*REQUEST*. Reproduce exactly the lines from the one containing "setattr(scene.view_settings, path, value)" down to the one containing "walk(cam, [(t, look(eye, target, roll))", including both of those lines, and nothing else.

*STORED ROWS*.
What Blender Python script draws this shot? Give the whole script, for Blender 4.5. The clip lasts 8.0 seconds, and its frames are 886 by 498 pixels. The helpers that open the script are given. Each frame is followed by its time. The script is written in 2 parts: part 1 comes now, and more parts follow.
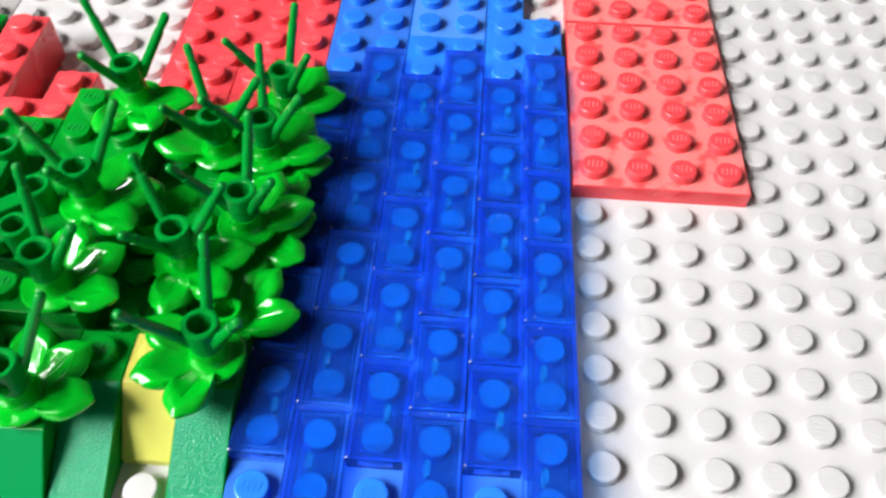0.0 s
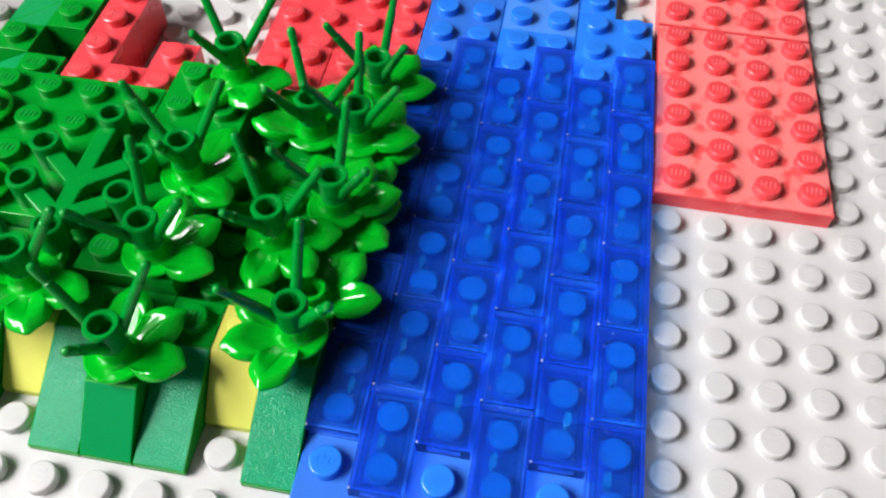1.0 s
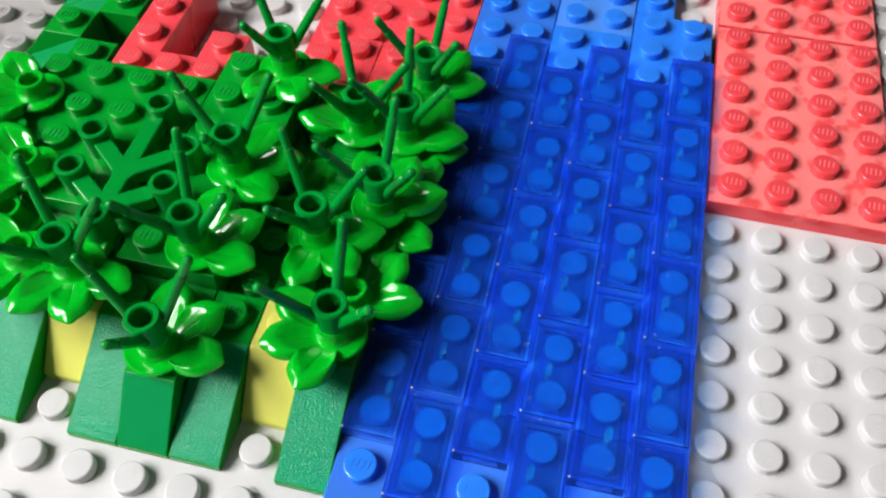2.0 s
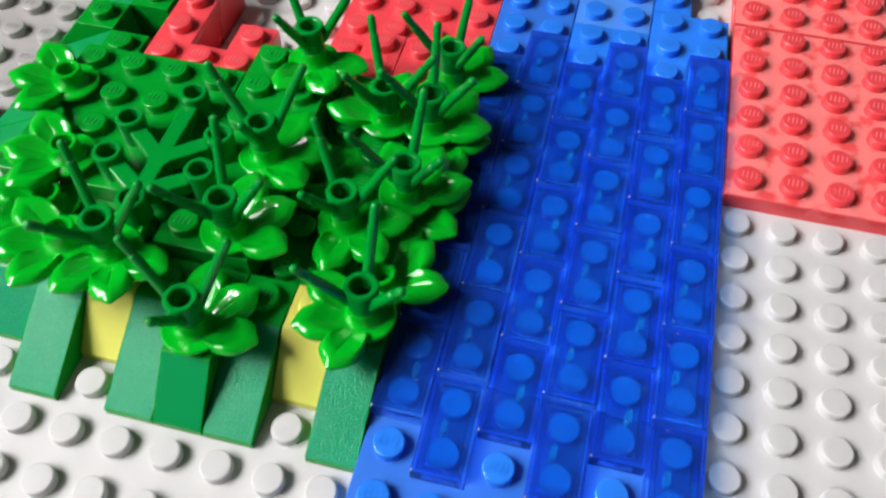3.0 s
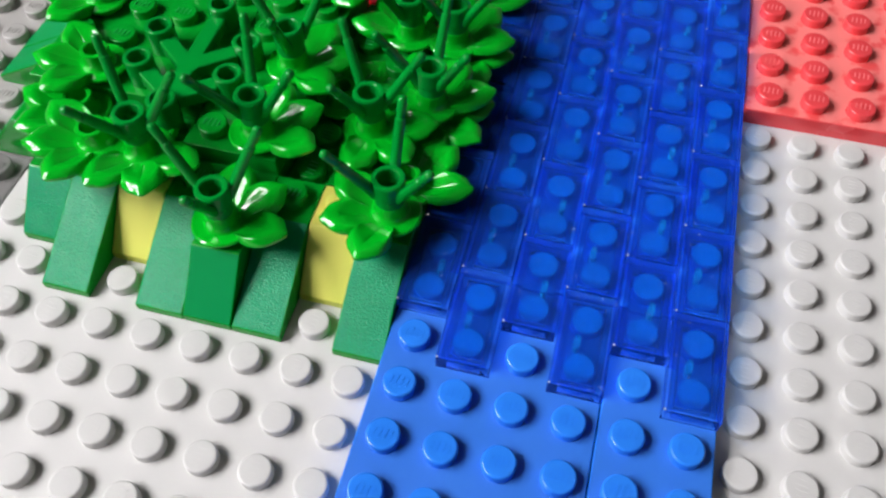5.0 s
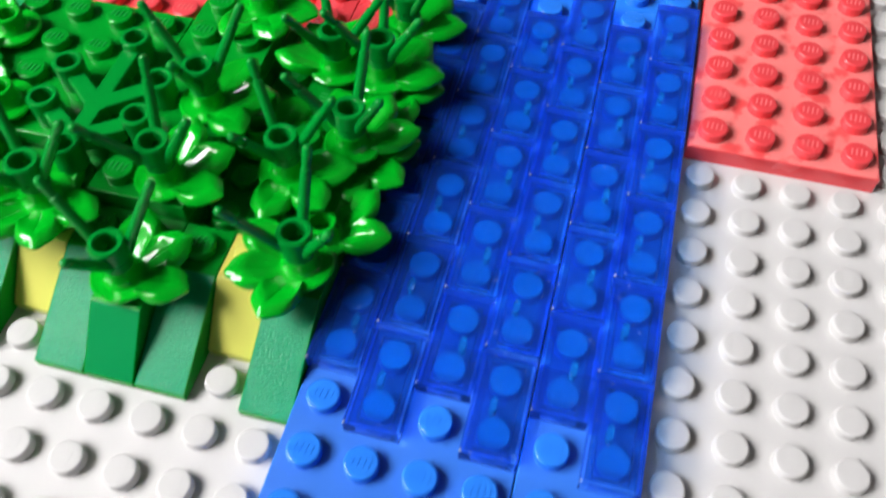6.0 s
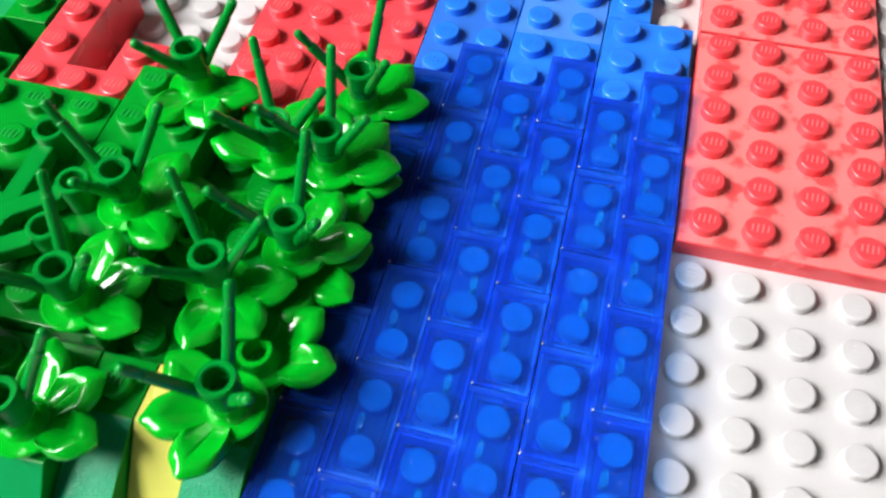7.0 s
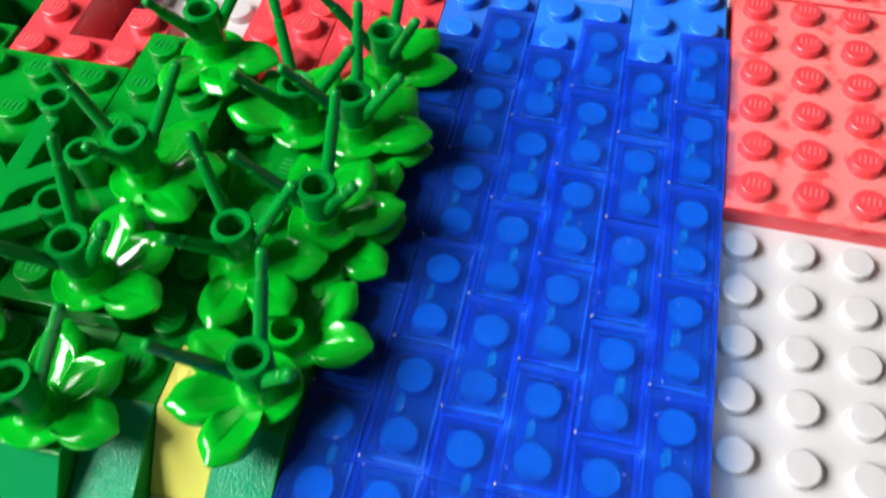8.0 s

==

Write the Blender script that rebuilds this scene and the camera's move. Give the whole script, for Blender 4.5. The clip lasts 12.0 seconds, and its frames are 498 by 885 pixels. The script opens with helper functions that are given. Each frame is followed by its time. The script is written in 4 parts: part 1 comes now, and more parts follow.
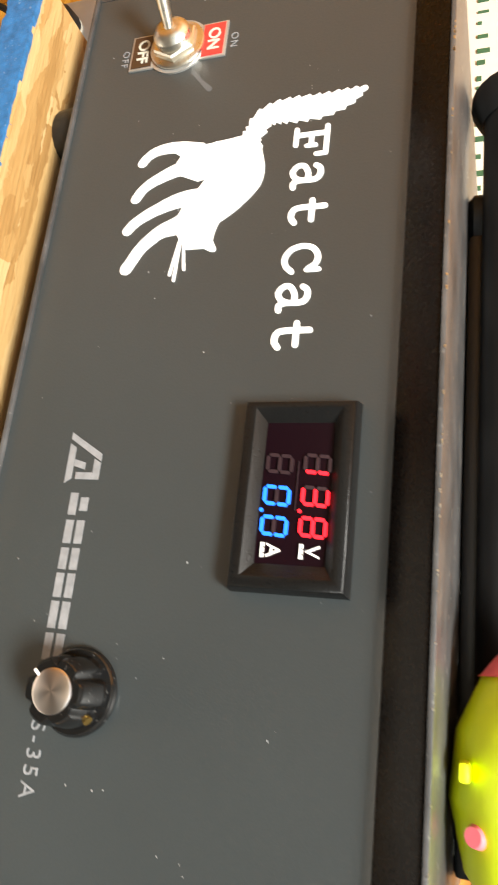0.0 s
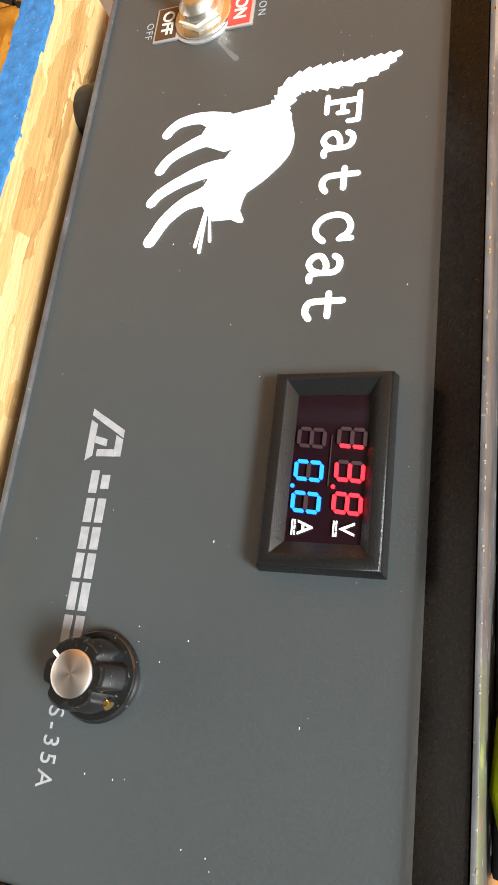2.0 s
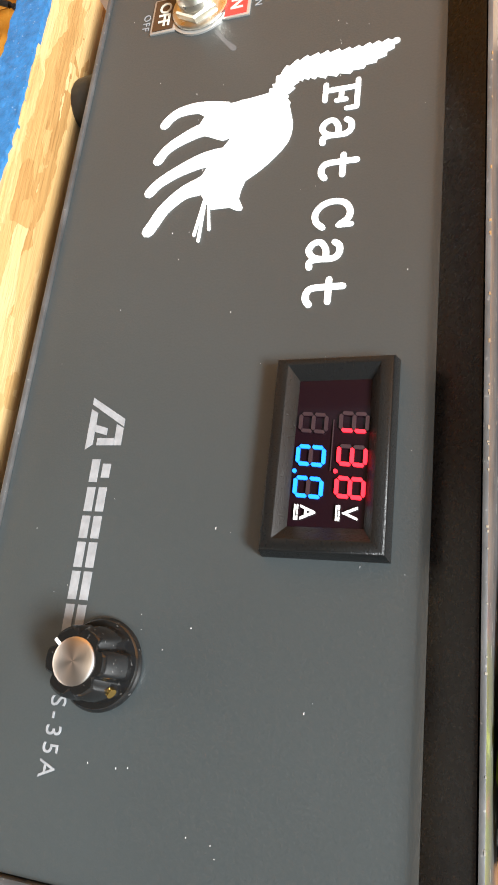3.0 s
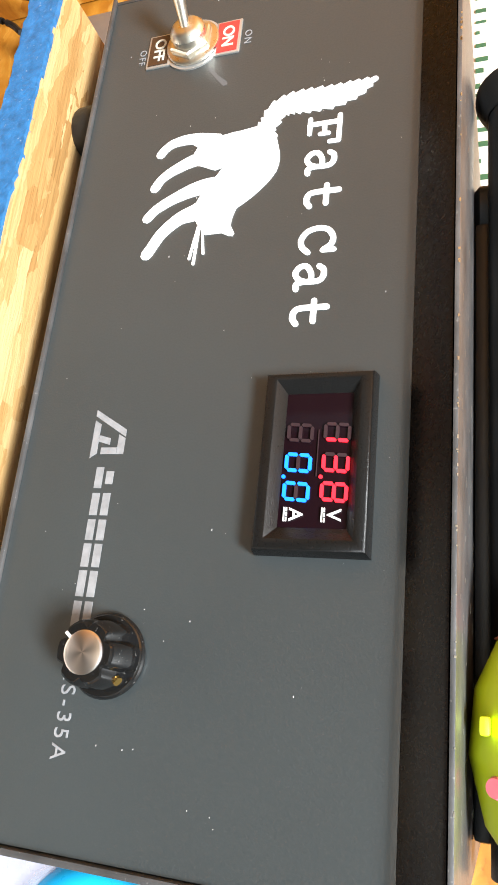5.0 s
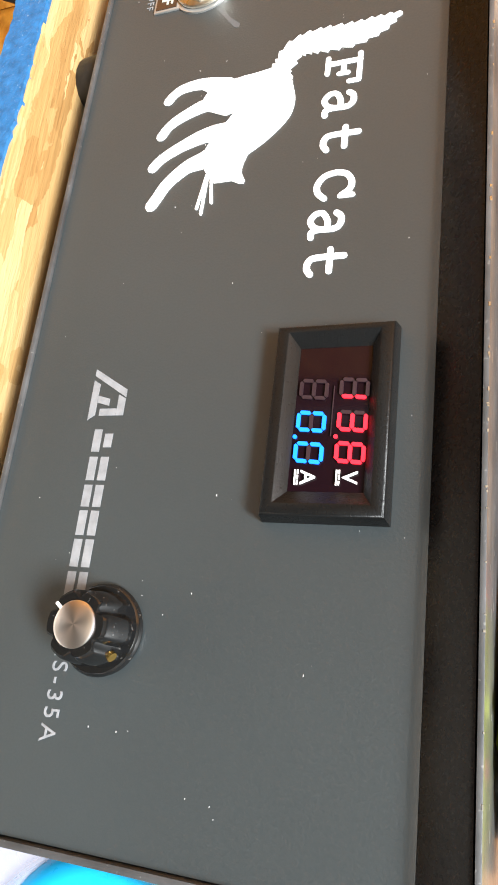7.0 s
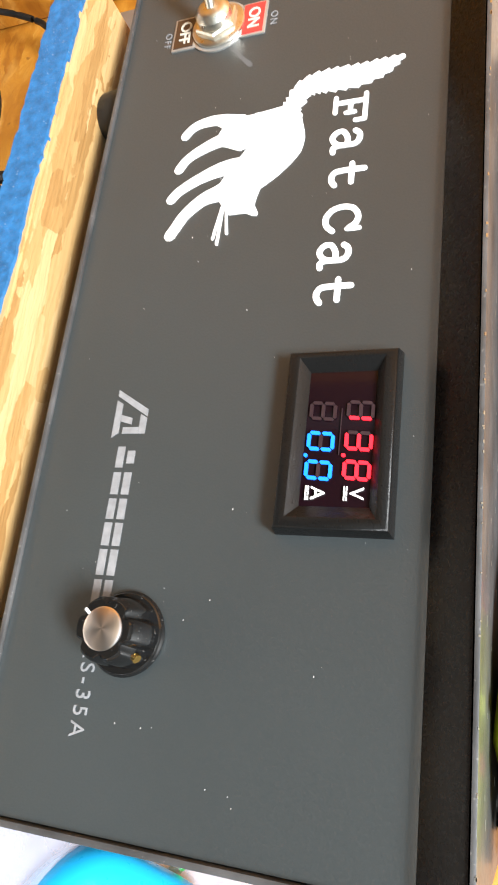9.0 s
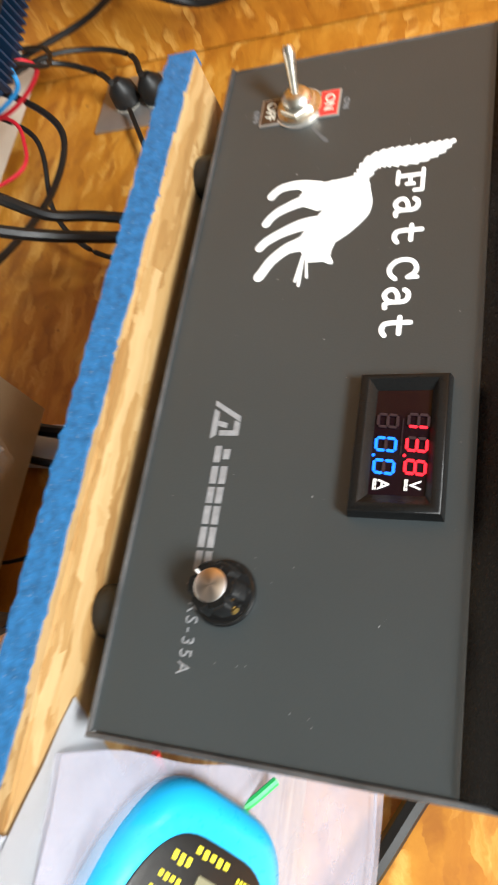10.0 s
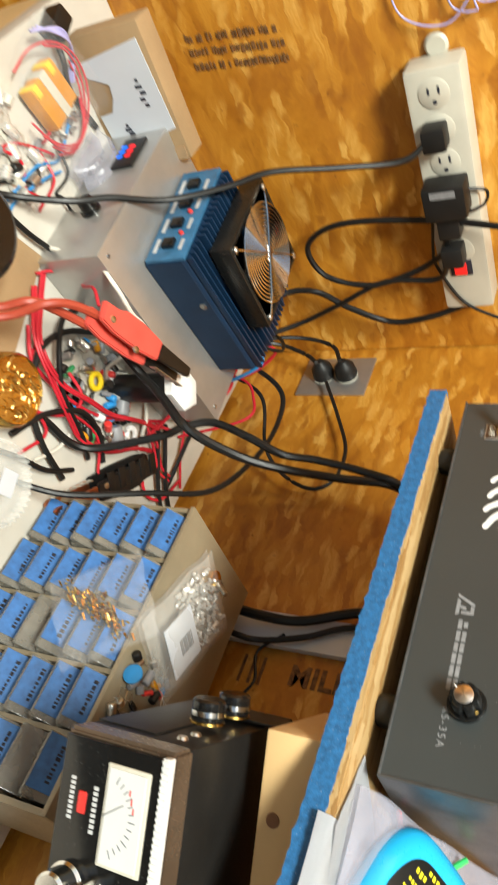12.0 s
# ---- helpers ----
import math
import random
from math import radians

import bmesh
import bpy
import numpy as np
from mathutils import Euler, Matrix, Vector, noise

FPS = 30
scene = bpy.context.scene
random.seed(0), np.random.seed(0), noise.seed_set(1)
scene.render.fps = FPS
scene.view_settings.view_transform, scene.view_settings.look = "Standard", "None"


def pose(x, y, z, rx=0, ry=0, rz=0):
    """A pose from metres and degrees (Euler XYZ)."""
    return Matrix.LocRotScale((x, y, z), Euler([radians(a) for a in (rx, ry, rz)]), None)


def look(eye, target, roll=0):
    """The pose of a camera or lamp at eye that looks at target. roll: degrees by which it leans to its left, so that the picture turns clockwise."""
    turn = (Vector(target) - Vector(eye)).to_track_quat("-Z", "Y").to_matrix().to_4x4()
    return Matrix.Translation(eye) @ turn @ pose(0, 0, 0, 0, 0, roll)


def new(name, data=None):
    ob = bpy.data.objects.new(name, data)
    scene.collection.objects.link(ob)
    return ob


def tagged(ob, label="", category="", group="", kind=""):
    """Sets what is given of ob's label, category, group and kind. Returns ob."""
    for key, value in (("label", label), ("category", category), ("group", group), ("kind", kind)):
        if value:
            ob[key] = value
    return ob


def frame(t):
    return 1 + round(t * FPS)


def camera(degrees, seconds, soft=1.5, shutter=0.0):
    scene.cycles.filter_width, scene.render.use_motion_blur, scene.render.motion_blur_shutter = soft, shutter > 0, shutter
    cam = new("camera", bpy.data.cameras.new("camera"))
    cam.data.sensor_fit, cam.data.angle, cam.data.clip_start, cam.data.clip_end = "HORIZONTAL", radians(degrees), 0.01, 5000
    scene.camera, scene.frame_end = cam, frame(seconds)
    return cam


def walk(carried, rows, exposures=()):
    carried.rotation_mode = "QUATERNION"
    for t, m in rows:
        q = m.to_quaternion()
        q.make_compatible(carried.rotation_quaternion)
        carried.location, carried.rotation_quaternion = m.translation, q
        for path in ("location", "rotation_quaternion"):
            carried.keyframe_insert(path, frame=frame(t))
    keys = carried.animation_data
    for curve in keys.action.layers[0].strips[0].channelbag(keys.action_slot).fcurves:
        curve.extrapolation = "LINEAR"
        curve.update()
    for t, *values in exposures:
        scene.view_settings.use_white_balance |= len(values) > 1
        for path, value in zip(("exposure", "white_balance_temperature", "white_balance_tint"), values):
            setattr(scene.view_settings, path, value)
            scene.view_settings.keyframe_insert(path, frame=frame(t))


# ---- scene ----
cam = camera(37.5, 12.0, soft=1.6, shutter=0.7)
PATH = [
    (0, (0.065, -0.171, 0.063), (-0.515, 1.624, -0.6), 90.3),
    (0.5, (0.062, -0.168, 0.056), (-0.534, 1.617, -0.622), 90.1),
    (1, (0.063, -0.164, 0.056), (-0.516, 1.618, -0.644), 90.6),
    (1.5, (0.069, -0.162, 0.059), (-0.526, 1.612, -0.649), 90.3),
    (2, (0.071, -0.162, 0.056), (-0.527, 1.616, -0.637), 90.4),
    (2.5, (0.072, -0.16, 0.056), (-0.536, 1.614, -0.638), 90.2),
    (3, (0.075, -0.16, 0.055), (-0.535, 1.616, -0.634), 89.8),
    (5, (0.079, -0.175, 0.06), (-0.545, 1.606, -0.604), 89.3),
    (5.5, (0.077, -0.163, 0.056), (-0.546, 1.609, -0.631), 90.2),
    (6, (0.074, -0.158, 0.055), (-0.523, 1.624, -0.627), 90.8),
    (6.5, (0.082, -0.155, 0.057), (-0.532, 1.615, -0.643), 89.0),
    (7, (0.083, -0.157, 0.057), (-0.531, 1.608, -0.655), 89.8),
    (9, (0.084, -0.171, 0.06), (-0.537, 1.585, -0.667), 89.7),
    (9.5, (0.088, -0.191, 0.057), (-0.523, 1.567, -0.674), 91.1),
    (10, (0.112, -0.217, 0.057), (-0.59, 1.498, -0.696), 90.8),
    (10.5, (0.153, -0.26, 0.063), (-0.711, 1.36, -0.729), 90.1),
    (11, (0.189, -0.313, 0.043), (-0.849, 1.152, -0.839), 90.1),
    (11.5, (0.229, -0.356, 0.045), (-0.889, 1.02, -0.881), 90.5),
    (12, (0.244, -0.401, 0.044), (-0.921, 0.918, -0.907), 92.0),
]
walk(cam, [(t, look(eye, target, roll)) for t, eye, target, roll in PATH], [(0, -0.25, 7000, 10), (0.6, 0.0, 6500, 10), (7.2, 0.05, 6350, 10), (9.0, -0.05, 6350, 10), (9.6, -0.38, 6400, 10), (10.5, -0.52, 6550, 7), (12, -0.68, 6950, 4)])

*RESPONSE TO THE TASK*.
            setattr(scene.view_settings, path, value)
            scene.view_settings.keyframe_insert(path, frame=frame(t))


# ---- scene ----
cam = camera(37.5, 12.0, soft=1.6, shutter=0.7)
PATH = [
    (0, (0.065, -0.171, 0.063), (-0.515, 1.624, -0.6), 90.3),
    (0.5, (0.062, -0.168, 0.056), (-0.534, 1.617, -0.622), 90.1),
    (1, (0.063, -0.164, 0.056), (-0.516, 1.618, -0.644), 90.6),
    (1.5, (0.069, -0.162, 0.059), (-0.526, 1.612, -0.649), 90.3),
    (2, (0.071, -0.162, 0.056), (-0.527, 1.616, -0.637), 90.4),
    (2.5, (0.072, -0.16, 0.056), (-0.536, 1.614, -0.638), 90.2),
    (3, (0.075, -0.16, 0.055), (-0.535, 1.616, -0.634), 89.8),
    (5, (0.079, -0.175, 0.06), (-0.545, 1.606, -0.604), 89.3),
    (5.5, (0.077, -0.163, 0.056), (-0.546, 1.609, -0.631), 90.2),
    (6, (0.074, -0.158, 0.055), (-0.523, 1.624, -0.627), 90.8),
    (6.5, (0.082, -0.155, 0.057), (-0.532, 1.615, -0.643), 89.0),
    (7, (0.083, -0.157, 0.057), (-0.531, 1.608, -0.655), 89.8),
    (9, (0.084, -0.171, 0.06), (-0.537, 1.585, -0.667), 89.7),
    (9.5, (0.088, -0.191, 0.057), (-0.523, 1.567, -0.674), 91.1),
    (10, (0.112, -0.217, 0.057), (-0.59, 1.498, -0.696), 90.8),
    (10.5, (0.153, -0.26, 0.063), (-0.711, 1.36, -0.729), 90.1),
    (11, (0.189, -0.313, 0.043), (-0.849, 1.152, -0.839), 90.1),
    (11.5, (0.229, -0.356, 0.045), (-0.889, 1.02, -0.881), 90.5),
    (12, (0.244, -0.401, 0.044), (-0.921, 0.918, -0.907), 92.0),
]
walk(cam, [(t, look(eye, target, roll)) for t, eye, target, roll in PATH], [(0, -0.25, 7000, 10), (0.6, 0.0, 6500, 10), (7.2, 0.05, 6350, 10), (9.0, -0.05, 6350, 10), (9.6, -0.38, 6400, 10), (10.5, -0.52, 6550, 7), (12, -0.68, 6950, 4)])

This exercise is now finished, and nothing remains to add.